Il sommelier Marco Rezzano ci guida alla scoperta di uno fra gli abbinamenti più discussi del panorama culinario italiano
L’enogastronomia è un universo estremamente variegato, fatto di tradizioni, di sapori semplici e genuini. Il mondo del food è un terreno fertile per sperimentazioni, abbinamenti folli e contrasti incredibili. La voglia di creare qualcosa di nuovo, una commistione tra sapori diversi ma complementari, può considerarsi l’obiettivo di ogni appassionato di questo mondo.
Tra gli abbinamenti più ardui vi è sicuramente quello tra gelato-vino, affascinante ma estremamente complesso nella pratica. Per aiutarci a comprendere meglio le difficoltà ma anche le potenzialità di questo binomio abbiamo interpellato Marco Rezzano, vera e propria istituzione nel campo dell’enologia ligure. Ristoratore di professione, sommelier dal 1999, Marco attualmente ricopre il ruolo di referente regionale alla didattica e alla formazione per AIS Liguria.
Insegna materie tecniche come analisi sensoriale del vino, analisi sensoriale del cibo e tecnica di abbinamento cibo-vino. Da sei mesi ricopre la carica di Presidente per l’Enoteca Regionale della Liguria.
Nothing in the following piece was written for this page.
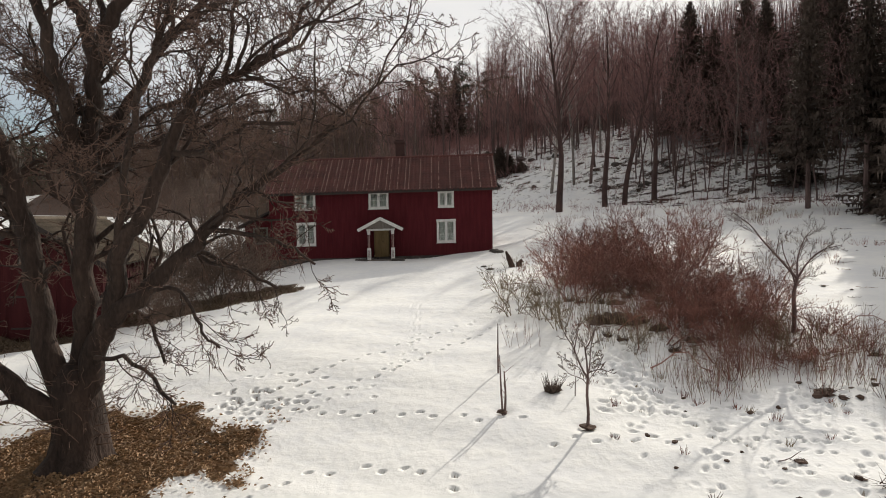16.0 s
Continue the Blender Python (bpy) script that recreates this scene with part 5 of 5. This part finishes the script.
def build_thicket():
    rng = random.Random(14)
    brown = [Kind("shrub", shrub(760 + i, 15, (2.4, 3.0, 1.9)[i], 1.0, DULLTWIG, 1.15), "leafless brown shrub on the bank beside the barn", "shrub", "shrubs on the bank") for i in range(3)]
    kinds = [Kind("shrub", shrub(700 + i, 15, (2.3, 2.0, 2.6, 1.5)[i], 1.05, SHRUBTWIG, 1.1), "leafless red-brown twiggy shrub in the snowy thicket", "shrub", "shrubs of the thicket") for i in range(4)]
    pale = [Kind("shrub", shrub(720 + i, 12, (1.5, 1.1)[i], 0.9, PALETWIG), "leafless pale-twigged low shrub at the thicket's edge", "shrub", "shrubs of the thicket") for i in range(2)]
    for x, y in ((-13.4, 44.0), (-12.6, 45.6), (-13.0, 47.4), (-11.8, 48.6), (-12.4, 50.2), (-11.0, 46.6), (-13.6, 49.6), (-10.6, 50.6), (-14.0, 52.2), (-11.6, 52.6), (-12.8, 42.8), (-10.2, 48.8), (-13.9, 46.0), (-12.0, 43.6)):
        brown[rng.randrange(3)].put(x, y, rng.uniform(0, 360), rng.uniform(0.9, 1.45))
    for _ in range(14):
        y = rng.uniform(54, 68)
        brown[rng.randrange(3)].put(-10.5 - 0.36 * (y - 48) + rng.gauss(0, 1.3), y, rng.uniform(0, 360), rng.uniform(0.9, 1.5))
    weed = [stalks(740 + i, 19, 1.0, 0.8, (STRAW, SHRUBTWIG)[i]) for i in range(2)]
    # clumps: tall at the back, broad in the middle, low and broken in front
    for count, cx, sx, cy, sy, lo, hi in ((13, 8.4, 1.6, 46.4, 0.8, 0.95, 1.45), (7, 6.4, 0.9, 43.6, 0.7, 0.8, 1.2), (19, 7.7, 1.5, 40.8, 1.3, 0.7, 1.2), (9, 8.4, 1.3, 36.8, 0.8, 0.6, 0.95), (9, 8.7, 0.8, 36.0, 0.9, 0.6, 0.95), (7, 8.8, 1.3, 38.6, 0.8, 0.7, 1.05), (7, 11.3, 0.7, 34.8, 0.6, 0.4, 0.62)):
        for _ in range(count):
            x, y = rng.gauss(cx, sx), rng.gauss(cy, sy)
            (kinds if rng.random() < 0.85 else pale * 2)[rng.randrange(4)].put(x, y, rng.uniform(0, 360), rng.uniform(lo, hi))
    for _ in range(9):
        x, y = rng.gauss(8.4, 1.7), rng.gauss(33.6, 0.8)
        (kinds if rng.random() < 0.6 else pale * 2)[rng.randrange(4)].put(x, y, rng.uniform(0, 360), rng.uniform(0.35, 0.6))
    for _ in range(6):
        x, y = rng.gauss(11.2, 0.8), rng.gauss(33.4, 0.6)
        kinds[3].put(x, y, rng.uniform(0, 360), rng.uniform(0.35, 0.5), 1.6)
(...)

Grande appassionato di comunicazione e valorizzazione dei vini e dei prodotti propri della magnifica terra ligure, ha cordialmente accettato di rispondere alle nostre domande.
Quanto è complicato trovare il giusto connubio?
“Non è l’operazione più semplice che si possa ipotizzare, esistono diverse insidie, prima fra tutte la temperatura. Quella negativa, infatti, inibisce la percezione olfattiva, dunque ci si deve basare prepotentemente sull’aspetto retronasale del gustolfatto cercando di analizzare gli aromi e non i profumi. Poi c’è un fattore anestetizzante della percezione papillare. Tutto risulta complicato tanto più se proiettato su un abbinamento che in determinate circostanze può apparire davvero improbabile. Detto ciò è evidente che un sommelier che si rispetti accetta subito le provocazioni, anzi le trasforma in opportunità. Iniziamo, quindi, a far ragionamenti e prove pratiche, e intanto partiamo con identificare i partner vinicoli, sicuramente vini dolci, in certi casi passiti, in altri fortificati e poi i distillati”.
Qualche esempio?
“I gelati di crema dovrebbero essere consumati a temperature lievemente più alte come i vini, cercando di giocare sul contrasto, poi il dolce che, se proiettato con gelati di crema, può tranquillamente sconfinare nella densità di certi passiti. Se ci avviciniamo al cioccolato cambiamo marcia e mettiamo in campo i fortificati, magari un ottimo Porto o addirittura un distillato, magari caraibico. Prendendo in considerazione i gelati di frutta, più rinfrescanti e meno cremosi, è evidente che dobbiamo snellire e avvicinarci ad un buon moscato, ad un passito o ad un vino dolce aromatico”.
Cosa ne pensa, invece, sul vino che viene utilizzato come vera e propria base per la creazione di un gelato?
“Sì, inizia a essere diffuso e ad andare oltre ai famosi sorbetti o sgroppini. Spesso si concretizzano armoniosi connubi fra creme e passiti o addirittura gusti dedicati. La gestione della parte alcolica del vino è quella che forse rischia di risultare più difficile, in realtà può creare complessità gustative decisamente accattivanti. Potremmo giocare sulla destrutturazione in chiave gelato di un classico ligure, pandolce e Sciacchetrà, preparando una crema che ricordi l’impasto del pandolce, addizionandola poi con canditi, pinoli e uvetta per finire con l’aggiunta del sensuale nettare delle 5 Terre nella quantità opportuna. Secondo me il godimento sarebbe puro e interminabile”.
Una referenza ligure da trasformare in gelato?
“Potremmo azzardare un gelato di pesca al Pigato, succoso, rinfrescante, deliziosamente aromatico che potrebbe sposarsi a meraviglia con un Moscato del golfo del Tigullio Portofino”.